Some time ago, I wrote that maybe one could use the image frame motion that the Raspberry Pi graphics chip is outputting when capturing a video to estimate the motion of the attached quadrocopter in 3d space. It is definately possible to retrieve this information from the full video (see this paper and this video), but it seems that the 2d video encoding motion vectors are not accurate enough to carry this information, as this paper from Bristol HP labs written by Maurizio Pilu in 1997 demonstrates
For me, this means that it takes more computational effort to get motion estimation from the video, possibly using Deep Learning strategies as currently hyped by all kinds of press. Some weeks ago I worked through the MNIST expert tutorial of Google TensorFlow and must say that I like the idea to define some calculation model in Python and then use some high-performance execution backend (CPU or GPU) to execute it.
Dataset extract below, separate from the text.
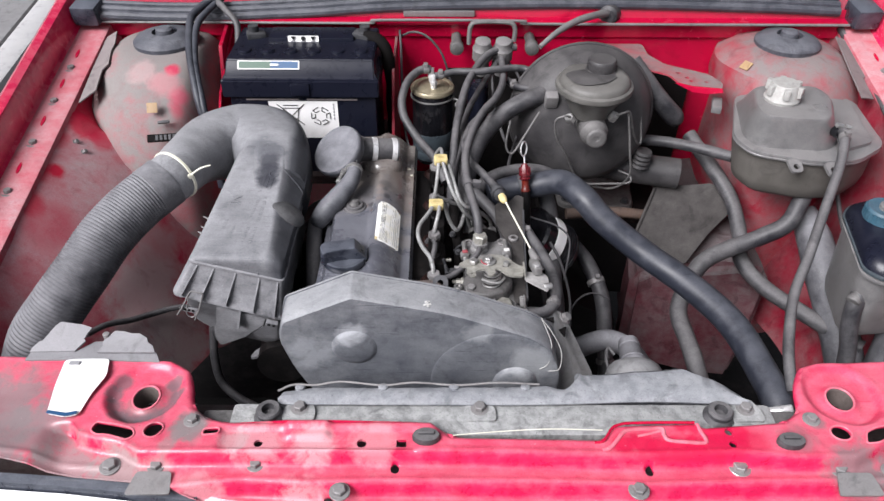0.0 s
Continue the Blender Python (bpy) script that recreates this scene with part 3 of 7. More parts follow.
NOSE = [(-0.80, -0.16), (-0.36, -0.112), (-0.320, -0.1010), (-0.256, -0.0940), (-0.191, -0.0975), (-0.123, -0.0945), (0.035, -0.0960), (0.139, -0.0990), (0.240, -0.0960), (0.316, -0.0940), (0.42, -0.094), (0.80, -0.094)]
CUPS = [(-0.3790, 0.0040, -0.3770, 0.0), (0.3690, 0.0035, 0.3660, 0.0)]
square = [(-0.1070, -0.0630), (-0.0970, -0.0630), (-0.0970, -0.0545), (-0.1070, -0.0545)]
holes = [ring2(-0.377, 0.0, 0.0140, 0.0152, 24), ring2(0.366, 0.0, 0.0146, 0.0150, 24), rounded([(-0.421, -0.0430), (-0.417, -0.0330), (-0.400, -0.0375), (-0.376, -0.0435), (-0.371, -0.0520), (-0.379, -0.0575), (-0.400, -0.0510), (-0.412, -0.0500)], 0.004, 3),
         ring2(-0.354, -0.046, 0.0100, 0.0090, 18, 0.3), rounded([(-0.3035, -0.0525), (-0.287, -0.0505), (-0.287, -0.0425), (-0.3035, -0.0445)], 0.004, 3), ring2(-0.246, -0.059, 0.0045, n=14), ring2(-0.142, -0.0585, 0.0050, n=14), square,
         ring2(0.345, -0.048, 0.0105, 0.0092, 18), rounded([(0.366, -0.060), (0.372, -0.046), (0.385, -0.040), (0.425, -0.034), (0.430, -0.046), (0.395, -0.052), (0.378, -0.060)], 0.004, 3), ring2(0.231, -0.0465, 0.0040, n=12), ring2(0.231, -0.0615, 0.0040, n=12),
         ring2(-0.108, -0.0800, 0.0045, 0.0055, 14), ring2(0.145, -0.0830, 0.0042, 0.0050, 14), ring2(-0.172, -0.1060, 0.0045, 0.0028, 12), ring2(-0.560, 0.045, 0.005, n=12)]


def panel_height(x, y):
    yr, yn = np.interp(x, *zip(*RISER)), np.interp(x, *zip(*NOSE))
    there = smooth(-0.475, -0.440, x) * (1 - 0.75 * smooth(0.385, 0.43, x))
    z = 0.8175 - 0.0135 * there * (1 - smooth(yr - 0.0075, yr + 0.0005, y))
    z += 0.0012 * there * np.exp(-((y - yr - 0.0030) / 0.0022) ** 2)
    z -= 0.0020 * there * np.exp(-((y - (yr + yn) / 2) / 0.010) ** 2)
    z -= 0.0170 * smooth(-0.350, -0.300, x) * (1 - smooth(yn - 0.0095, yn + 0.0010, y))
    z += 0.0012 * smooth(-0.350, -0.300, x) * np.exp(-((y - yn - 0.003) / 0.002) ** 2)
    z -= 0.0055 * (1 - smooth(-0.46, -0.36, x)) * smooth(-0.005, -0.045, y)
    for lx, ly, hx, hy in CUPS:
        d = np.hypot((x - lx), (y - ly))
        deep = 0.0072 - 0.10 * (y - ly)
        z -= np.clip(deep, 0.002, 0.011) * (1 - smooth(0.0330, 0.0415, d))
        z += 0.0010 * np.exp(-((d - 0.0435) / 0.0025) ** 2)
        z += 0.0030 * (1 - smooth(0.0150, 0.0215, np.hypot(x - hx, y - hy)))
    tray = smooth(-0.288, -0.280, x) * (1 - smooth(-0.090, -0.083, x)) * smooth(-0.0695, -0.0655, y) * (1 - smooth(-0.0455, -0.0415, y))
    z -= 0.0034 * tray
    z += 0.0050 * smooth(-0.223, -0.217, x) * (1 - smooth(-0.180, -0.172, x)) * smooth(-0.0565, -0.0520, y)
    rim = nearness(x, y, BACK_EDGE, False)
    z += 0.0011 * np.exp(-((rim - 0.0050) / 0.0022) ** 2) - 0.0030 * (1 - smooth(0.0, 0.0032, rim))
    bead = nearness(x, y, [(-0.62, -0.052), (-0.505, -0.064), (-0.436, -0.0745), (-0.40, -0.078)], False)
    z += 0.0018 * np.exp(-(bead / 0.0026) ** 2)
    z -= 0.0065 * np.exp(-(((x + 0.545) / 0.040) ** 2 + ((y - 0.002) / 0.026) ** 2))
    for hx, hy in ((-0.354, -0.046), (-0.295, -0.0475), (0.345, -0.048), (-0.396, -0.046)):
        z += 0.0010 * np.exp(-(np.hypot((x - hx), (y - hy)) / 0.015) ** 4)
    z += 0.0016 * smooth(0.0035, 0.0, nearness(x, y, [(-0.322, -0.012), (-0.356, -0.070)], False)) * 0.8 + 0.0010 * smooth(0.003, 0.0, nearness(x, y, [(0.300, -0.040), (0.330, -0.076)], False))
    return z + 0.0006 * np.sin(23 * x + 1.0) * np.sin(60 * y)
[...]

At least in my quick look, the Python API was quite easy to use and I would like to use it in the following scenario: when the altitude sensor fusion (see my last blog entry) is working, I will try to train a convolutional recurrent network to predict the height above ground and vertical speed (as estimated based on the other sensors) from just the video stream.
Unfortunately, this will most likely not perform well on the Raspberry Pi 2, so I won’t be able to use it in the air (but I am interested in how easy it is to get this running in TensorFlow).